Throughout this article, we will use 2 data sets of 2 columns with information about cities (population and elevation). Both tables contain the column city. We will use this column to join the 2 tables. The tables will be referred to as Left and Right.

data work.left;
	infile datalines dlm=',';
	length city $ 15;
	input city $ population;
	format population nlnum12.;
	datalines;
Copenhagen, 602481
Amsterdam, 872680
Paris, 2150271
Berlin, 3769495
Rome, 4342212
Madrid, 6345000
London, 8908081
;
run;

data work.right;
	infile datalines dlm=',';
	length city $ 15;
	input city $ elevation;
	datalines;
Amsterdam, -2
Lisbon, 2
Brussels, 13
Rome, 21
Berlin, 34
Paris, 35
Warsaw, 78
Vienna, 151
Madrid, 667
;
run;
Left SAS table to join
Table LEFT
Right SAS table to join
Table RIGHT

As mentioned before, the tables must be sorted on the common variable(s). In this example, we have only one common variable, namely city. Currently, the tables are sorted on population and elevation. So, first, we sort both tables on the city column. We use PROC SORT to order the tables.

proc sort data=work.left out= work.left_srt;
	by city;
run;

proc sort data=work.right out=work.right_srt;
	by city;
run;
Table LEFT Sorted
Table LEFT Sorted
Table RIGHT Sorted
Table RIGHT Sorted

If we wanted to join tables on more than one the column, then these columns must be specified in the BY statement.

The Full Join

The first join type we discuss is the FULL JOIN. This join returns all matching observations from both tables whether the other table matches or not. This join type is the most straightforward of all joins and doesn’t require the IN keyword. However, we always need to specify the common variable(s) in the BY statement.

data work.full_join;
	merge work.left_srt
		work.right_srt;
	by city;
run;
The FULL JOIN
The FULL JOIN

As you can see, some observations contain missing value. For example, the population of Brussels. This is because Brussels isn’t present in the Left table.

The LEFT and RIGHT Join

The second and third join types are the LEFT JOIN and the RIGHT JOIN. The LEFT JOIN returns all observations of the Left table and the matching observations from the Right table. In contrast, the RIGHT JOIN returns all observations of the Right table and the matching observations from the Left table.

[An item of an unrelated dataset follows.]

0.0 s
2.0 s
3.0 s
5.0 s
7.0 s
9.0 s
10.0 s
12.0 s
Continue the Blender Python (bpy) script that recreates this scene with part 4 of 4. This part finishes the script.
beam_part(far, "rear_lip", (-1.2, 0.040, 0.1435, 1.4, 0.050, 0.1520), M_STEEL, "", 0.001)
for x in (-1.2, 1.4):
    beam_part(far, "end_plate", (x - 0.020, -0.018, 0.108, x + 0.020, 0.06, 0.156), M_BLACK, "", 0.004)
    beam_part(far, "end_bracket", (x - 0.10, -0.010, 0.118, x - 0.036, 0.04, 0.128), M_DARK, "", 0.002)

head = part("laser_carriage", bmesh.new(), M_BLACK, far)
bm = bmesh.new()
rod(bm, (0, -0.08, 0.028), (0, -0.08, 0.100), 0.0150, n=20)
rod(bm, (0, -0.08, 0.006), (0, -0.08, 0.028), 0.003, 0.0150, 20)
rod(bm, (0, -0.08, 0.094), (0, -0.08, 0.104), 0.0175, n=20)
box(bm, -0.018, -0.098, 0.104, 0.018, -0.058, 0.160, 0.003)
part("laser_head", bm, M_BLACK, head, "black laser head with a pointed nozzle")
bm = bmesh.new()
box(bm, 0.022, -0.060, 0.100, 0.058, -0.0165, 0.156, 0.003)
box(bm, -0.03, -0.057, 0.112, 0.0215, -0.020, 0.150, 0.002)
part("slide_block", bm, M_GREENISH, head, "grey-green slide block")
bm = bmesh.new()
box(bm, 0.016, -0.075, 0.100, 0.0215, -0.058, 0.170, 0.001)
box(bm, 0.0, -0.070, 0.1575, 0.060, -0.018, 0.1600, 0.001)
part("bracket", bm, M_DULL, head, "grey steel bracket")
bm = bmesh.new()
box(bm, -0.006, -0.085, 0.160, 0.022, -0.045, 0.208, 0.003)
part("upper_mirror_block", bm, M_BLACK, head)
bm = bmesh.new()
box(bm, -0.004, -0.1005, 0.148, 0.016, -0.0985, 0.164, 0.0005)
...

To create these types of join we need to use the IN keyword. The IN keyword is used to refer to the input tables. In the examples below we use IN = a to refer to the Left table and IN = b to refer to the Right table. The characters a and b are arbitrary. However, it’s common to use these characters.

We use the IF statement to let SAS know which observation must be written to the output data set.

data work.left_join;
	merge work.left_srt (in=a)
		work.right_srt (in=b);
	by city;
	
	if a then output;
run;

data work.right_join;
	merge work.left_srt (in=a)
		work.right_srt (in=b);
	by city;
	
	if b then output;
run;
LEFT JOIN of SAS tables
The LEFT JOIN
RIGHT JOIN of SAS tables
The RIGHT JOIN

The INNER Join

The last join type we discuss is the INNER JOIN. The INNER JOIN returns all observations that match in the Left and Right table. For this join we need the IN keyword and IF statement too.

data work.inner_join;
	merge work.left_srt (in=a)
		work.right_srt (in=b);
	by city;
	
	if a and b then output;
run;
INNER JOIN of SAS tables
The INNER JOIN

The Conclusion

In SAS you can join two or more tables using the MERGE statement. Firstly, you need to order the tables you want to join on the common variable(s). Secondly, you need to define the common variable(s) in SAS with the BY statement. Finally, to create a left, right or inner join, you need the IN keyword and the IF statement.

On the SAS website you can find the official documentation.